■ REQUIRED TASK: Quote all lines below exactly. Images stay out.

------ SOURCE EXCERPT ------

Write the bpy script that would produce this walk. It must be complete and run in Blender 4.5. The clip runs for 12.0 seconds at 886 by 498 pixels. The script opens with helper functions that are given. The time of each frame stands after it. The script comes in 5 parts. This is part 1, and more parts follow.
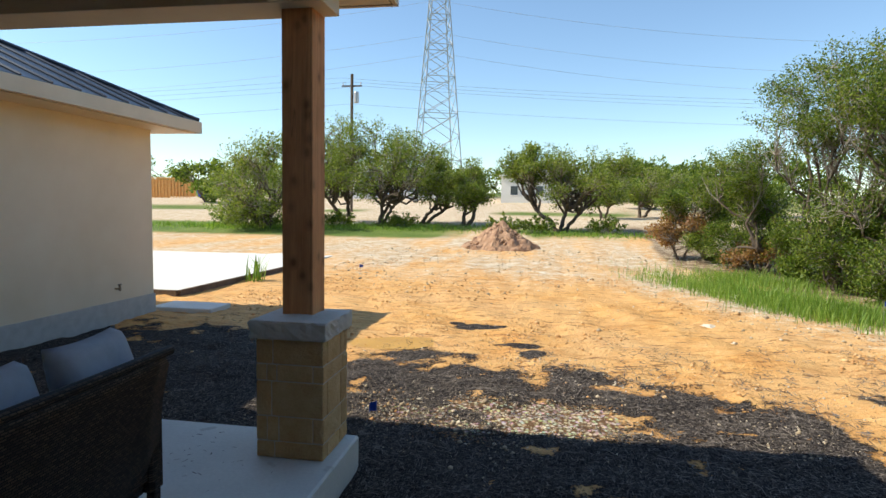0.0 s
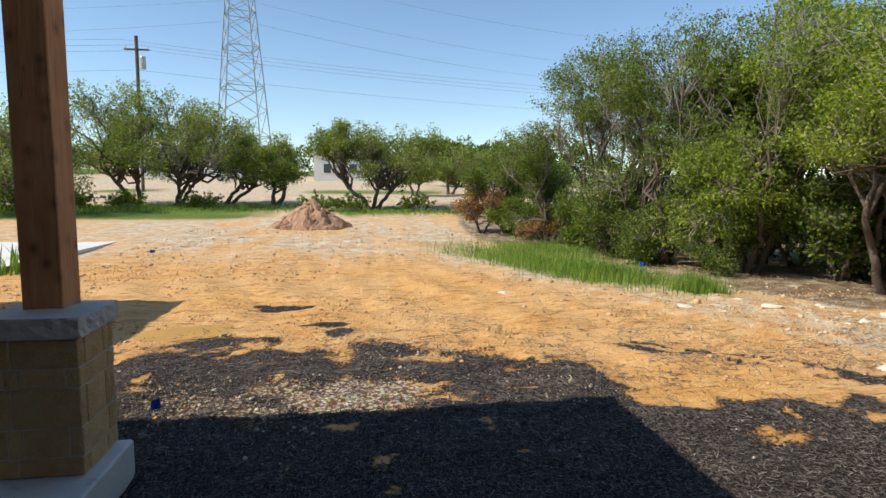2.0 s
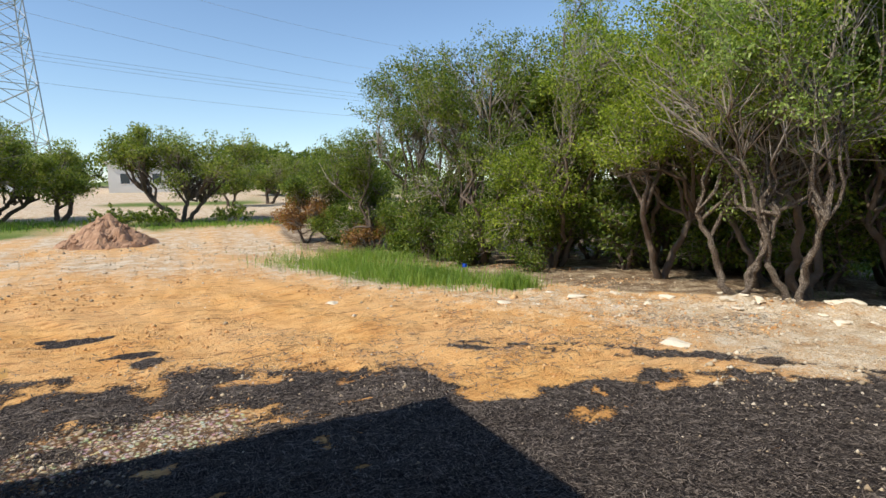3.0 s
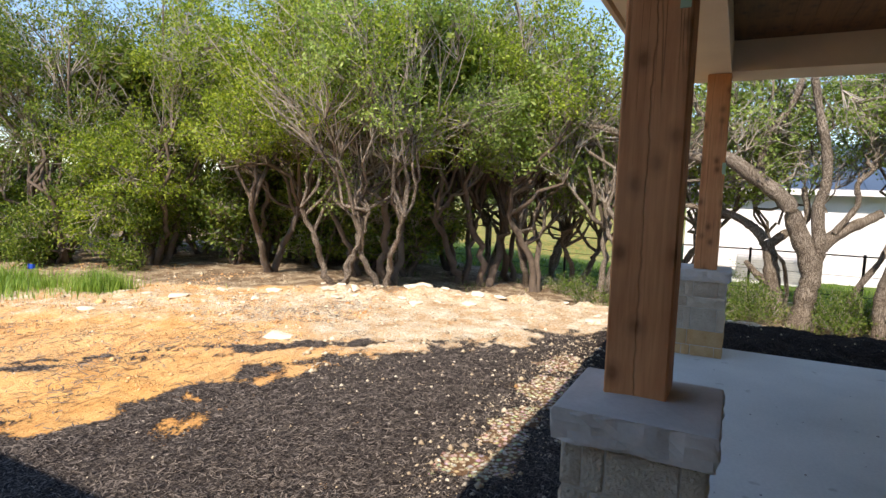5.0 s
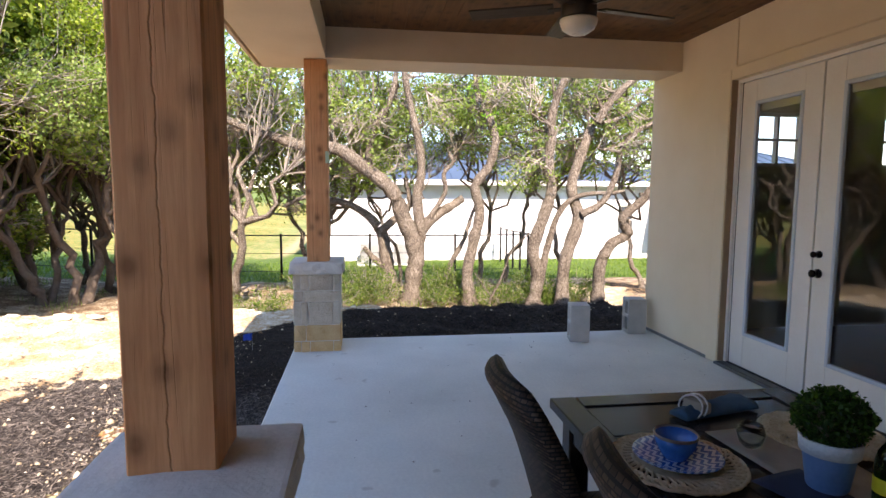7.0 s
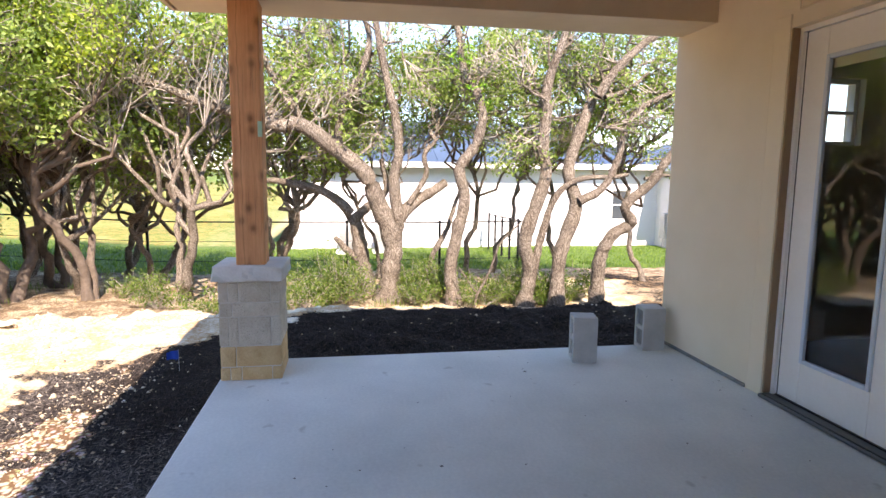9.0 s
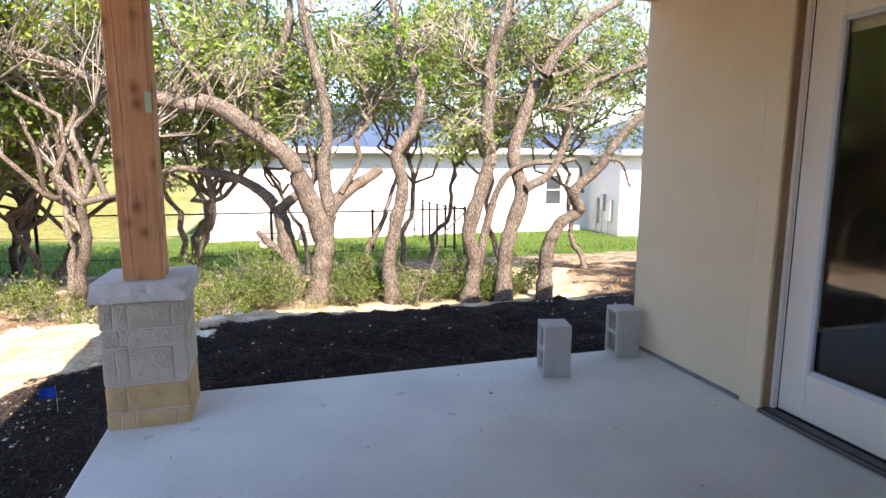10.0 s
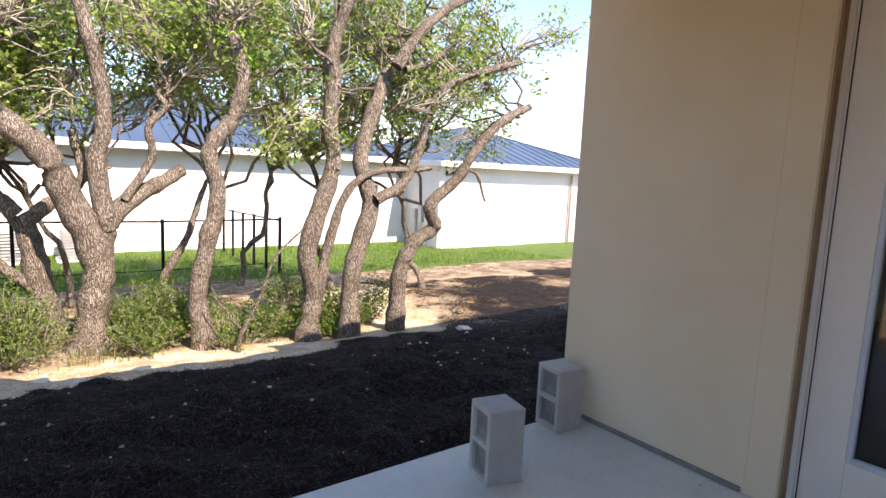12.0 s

------

■ OUTPUT OF THE TASK:
Write the bpy script that would produce this walk. It must be complete and run in Blender 4.5. The clip runs for 12.0 seconds at 886 by 498 pixels. The script opens with helper functions that are given. The time of each frame stands after it. The script comes in 5 parts. This is part 1, and more parts follow.
0.0 s
2.0 s
3.0 s
5.0 s
7.0 s
9.0 s
10.0 s
12.0 s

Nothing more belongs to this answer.